**SOURCE DATA**.
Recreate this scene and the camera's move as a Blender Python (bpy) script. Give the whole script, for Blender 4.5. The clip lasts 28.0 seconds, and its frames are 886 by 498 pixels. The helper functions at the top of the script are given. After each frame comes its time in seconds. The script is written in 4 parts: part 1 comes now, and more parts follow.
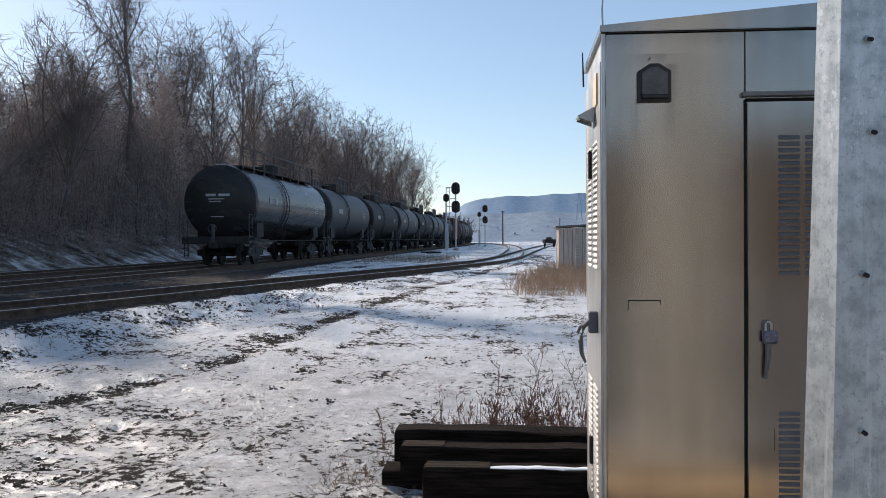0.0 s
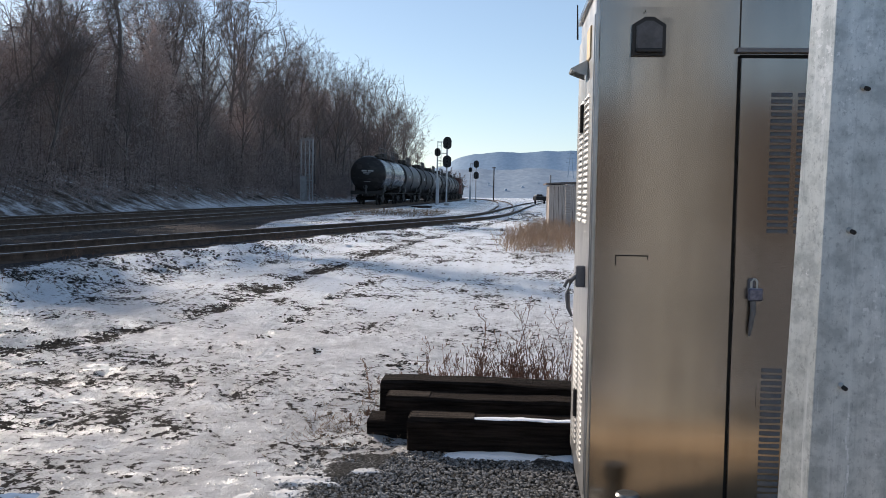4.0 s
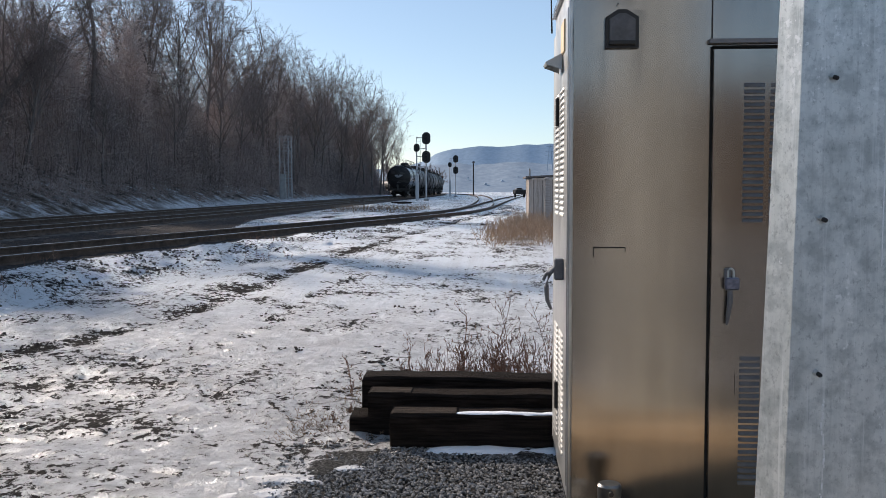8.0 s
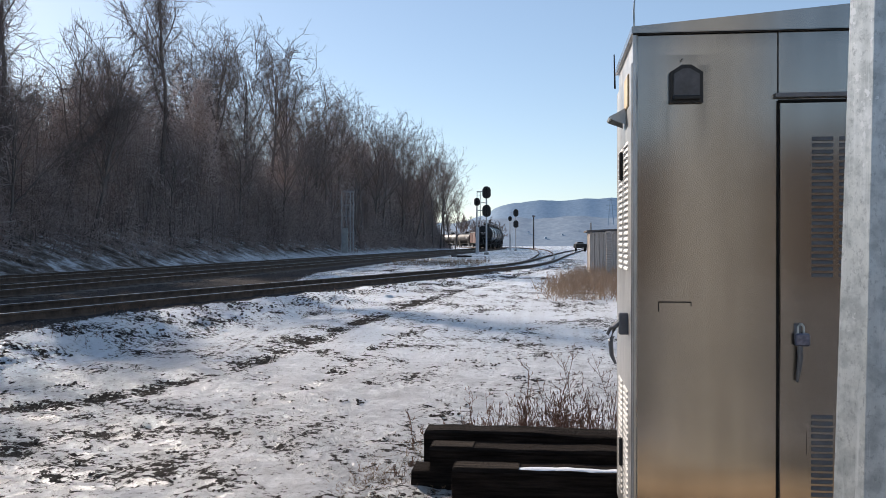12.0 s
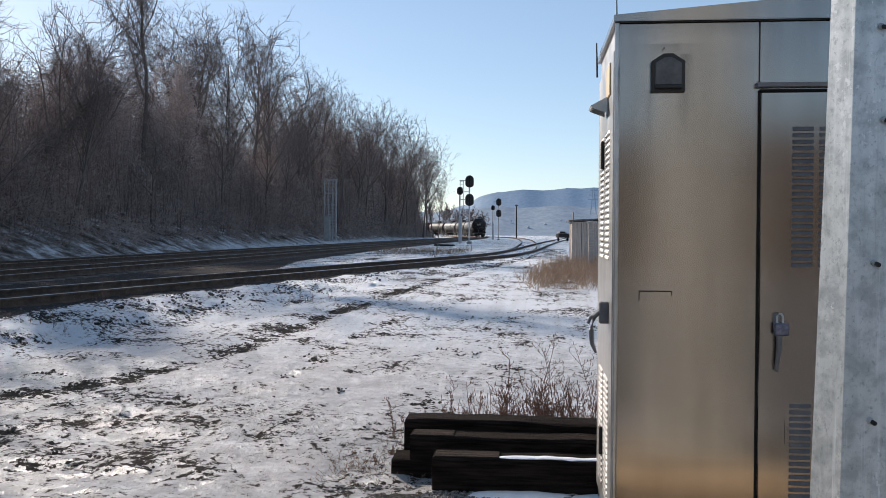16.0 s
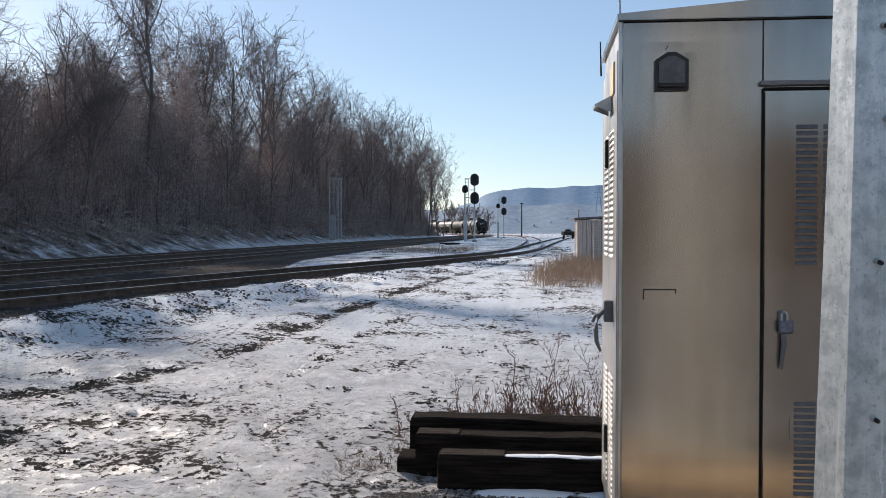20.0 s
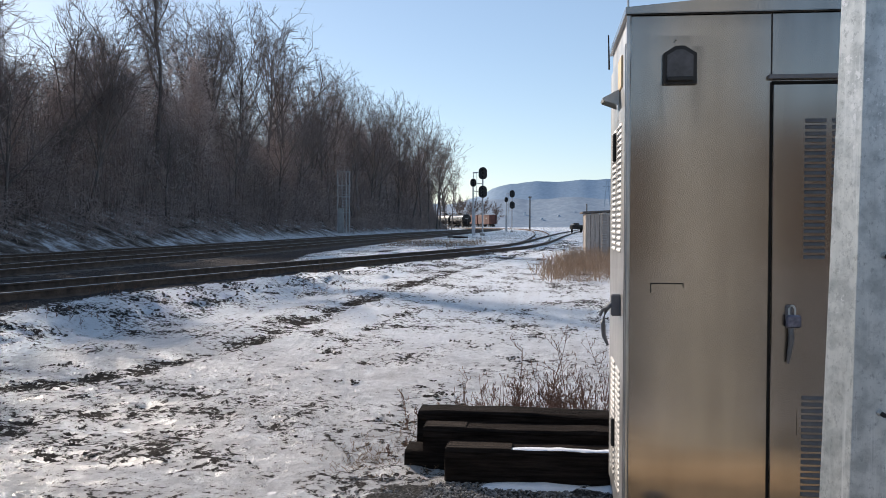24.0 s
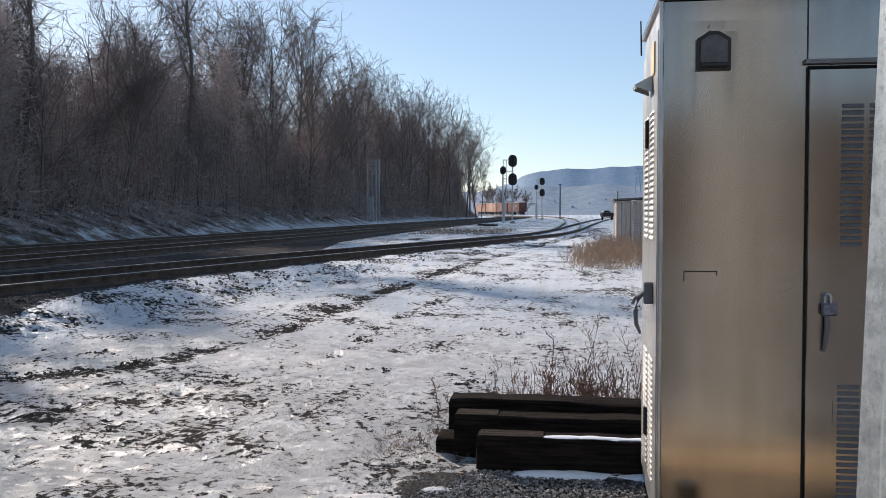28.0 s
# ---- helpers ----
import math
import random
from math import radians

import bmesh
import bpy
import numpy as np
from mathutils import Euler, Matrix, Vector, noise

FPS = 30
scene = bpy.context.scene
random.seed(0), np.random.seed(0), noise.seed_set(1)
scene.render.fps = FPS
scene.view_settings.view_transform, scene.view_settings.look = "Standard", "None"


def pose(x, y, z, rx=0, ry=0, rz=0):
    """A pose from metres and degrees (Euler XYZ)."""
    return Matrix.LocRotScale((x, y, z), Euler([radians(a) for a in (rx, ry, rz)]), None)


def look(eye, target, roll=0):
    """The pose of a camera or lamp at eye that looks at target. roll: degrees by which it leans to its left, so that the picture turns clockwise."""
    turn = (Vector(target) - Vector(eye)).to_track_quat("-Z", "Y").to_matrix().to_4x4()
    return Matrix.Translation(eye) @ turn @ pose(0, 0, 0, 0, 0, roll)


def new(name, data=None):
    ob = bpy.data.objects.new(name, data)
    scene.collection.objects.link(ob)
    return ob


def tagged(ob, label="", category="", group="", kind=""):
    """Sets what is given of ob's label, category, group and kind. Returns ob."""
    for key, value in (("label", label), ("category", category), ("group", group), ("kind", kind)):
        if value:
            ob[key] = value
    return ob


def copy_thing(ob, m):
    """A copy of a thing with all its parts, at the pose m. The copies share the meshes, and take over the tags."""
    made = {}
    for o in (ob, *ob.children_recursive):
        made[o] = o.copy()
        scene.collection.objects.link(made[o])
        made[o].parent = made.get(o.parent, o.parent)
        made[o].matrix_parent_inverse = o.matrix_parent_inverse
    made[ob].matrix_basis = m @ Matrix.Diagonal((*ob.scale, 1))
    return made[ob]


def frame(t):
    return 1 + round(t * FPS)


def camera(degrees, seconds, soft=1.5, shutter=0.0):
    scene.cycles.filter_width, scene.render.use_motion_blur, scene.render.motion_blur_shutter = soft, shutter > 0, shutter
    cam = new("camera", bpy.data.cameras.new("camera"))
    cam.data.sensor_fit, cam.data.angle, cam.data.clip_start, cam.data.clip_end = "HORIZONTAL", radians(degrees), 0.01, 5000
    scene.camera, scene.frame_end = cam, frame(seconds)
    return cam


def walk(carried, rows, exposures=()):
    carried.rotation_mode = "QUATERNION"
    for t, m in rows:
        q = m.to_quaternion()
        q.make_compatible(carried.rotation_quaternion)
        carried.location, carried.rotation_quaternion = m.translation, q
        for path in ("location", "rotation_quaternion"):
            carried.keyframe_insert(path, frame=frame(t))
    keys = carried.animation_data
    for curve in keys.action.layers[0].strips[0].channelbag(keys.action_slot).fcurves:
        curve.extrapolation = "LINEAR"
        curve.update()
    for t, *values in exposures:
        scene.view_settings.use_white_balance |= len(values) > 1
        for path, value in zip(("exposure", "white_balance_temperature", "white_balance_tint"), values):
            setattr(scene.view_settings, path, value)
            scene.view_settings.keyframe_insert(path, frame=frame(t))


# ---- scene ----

**YOUR TASK**. Exclude the images, then output the data above word for word.

**RESPONSE TO THE EXERCISE**.
Recreate this scene and the camera's move as a Blender Python (bpy) script. Give the whole script, for Blender 4.5. The clip lasts 28.0 seconds, and its frames are 886 by 498 pixels. The helper functions at the top of the script are given. After each frame comes its time in seconds. The script is written in 4 parts: part 1 comes now, and more parts follow.
0.0 s
4.0 s
8.0 s
12.0 s
16.0 s
20.0 s
24.0 s
28.0 s
# ---- helpers ----
import math
import random
from math import radians

import bmesh
import bpy
import numpy as np
from mathutils import Euler, Matrix, Vector, noise

FPS = 30
scene = bpy.context.scene
random.seed(0), np.random.seed(0), noise.seed_set(1)
scene.render.fps = FPS
scene.view_settings.view_transform, scene.view_settings.look = "Standard", "None"


def pose(x, y, z, rx=0, ry=0, rz=0):
    """A pose from metres and degrees (Euler XYZ)."""
    return Matrix.LocRotScale((x, y, z), Euler([radians(a) for a in (rx, ry, rz)]), None)


def look(eye, target, roll=0):
    """The pose of a camera or lamp at eye that looks at target. roll: degrees by which it leans to its left, so that the picture turns clockwise."""
    turn = (Vector(target) - Vector(eye)).to_track_quat("-Z", "Y").to_matrix().to_4x4()
    return Matrix.Translation(eye) @ turn @ pose(0, 0, 0, 0, 0, roll)


def new(name, data=None):
    ob = bpy.data.objects.new(name, data)
    scene.collection.objects.link(ob)
    return ob


def tagged(ob, label="", category="", group="", kind=""):
    """Sets what is given of ob's label, category, group and kind. Returns ob."""
    for key, value in (("label", label), ("category", category), ("group", group), ("kind", kind)):
        if value:
            ob[key] = value
    return ob


def copy_thing(ob, m):
    """A copy of a thing with all its parts, at the pose m. The copies share the meshes, and take over the tags."""
    made = {}
    for o in (ob, *ob.children_recursive):
        made[o] = o.copy()
        scene.collection.objects.link(made[o])
        made[o].parent = made.get(o.parent, o.parent)
        made[o].matrix_parent_inverse = o.matrix_parent_inverse
    made[ob].matrix_basis = m @ Matrix.Diagonal((*ob.scale, 1))
    return made[ob]


def frame(t):
    return 1 + round(t * FPS)


def camera(degrees, seconds, soft=1.5, shutter=0.0):
    scene.cycles.filter_width, scene.render.use_motion_blur, scene.render.motion_blur_shutter = soft, shutter > 0, shutter
    cam = new("camera", bpy.data.cameras.new("camera"))
    cam.data.sensor_fit, cam.data.angle, cam.data.clip_start, cam.data.clip_end = "HORIZONTAL", radians(degrees), 0.01, 5000
    scene.camera, scene.frame_end = cam, frame(seconds)
    return cam


def walk(carried, rows, exposures=()):
    carried.rotation_mode = "QUATERNION"
    for t, m in rows:
        q = m.to_quaternion()
        q.make_compatible(carried.rotation_quaternion)
        carried.location, carried.rotation_quaternion = m.translation, q
        for path in ("location", "rotation_quaternion"):
            carried.keyframe_insert(path, frame=frame(t))
    keys = carried.animation_data
    for curve in keys.action.layers[0].strips[0].channelbag(keys.action_slot).fcurves:
        curve.extrapolation = "LINEAR"
        curve.update()
    for t, *values in exposures:
        scene.view_settings.use_white_balance |= len(values) > 1
        for path, value in zip(("exposure", "white_balance_temperature", "white_balance_tint"), values):
            setattr(scene.view_settings, path, value)
            scene.view_settings.keyframe_insert(path, frame=frame(t))


# ---- scene ----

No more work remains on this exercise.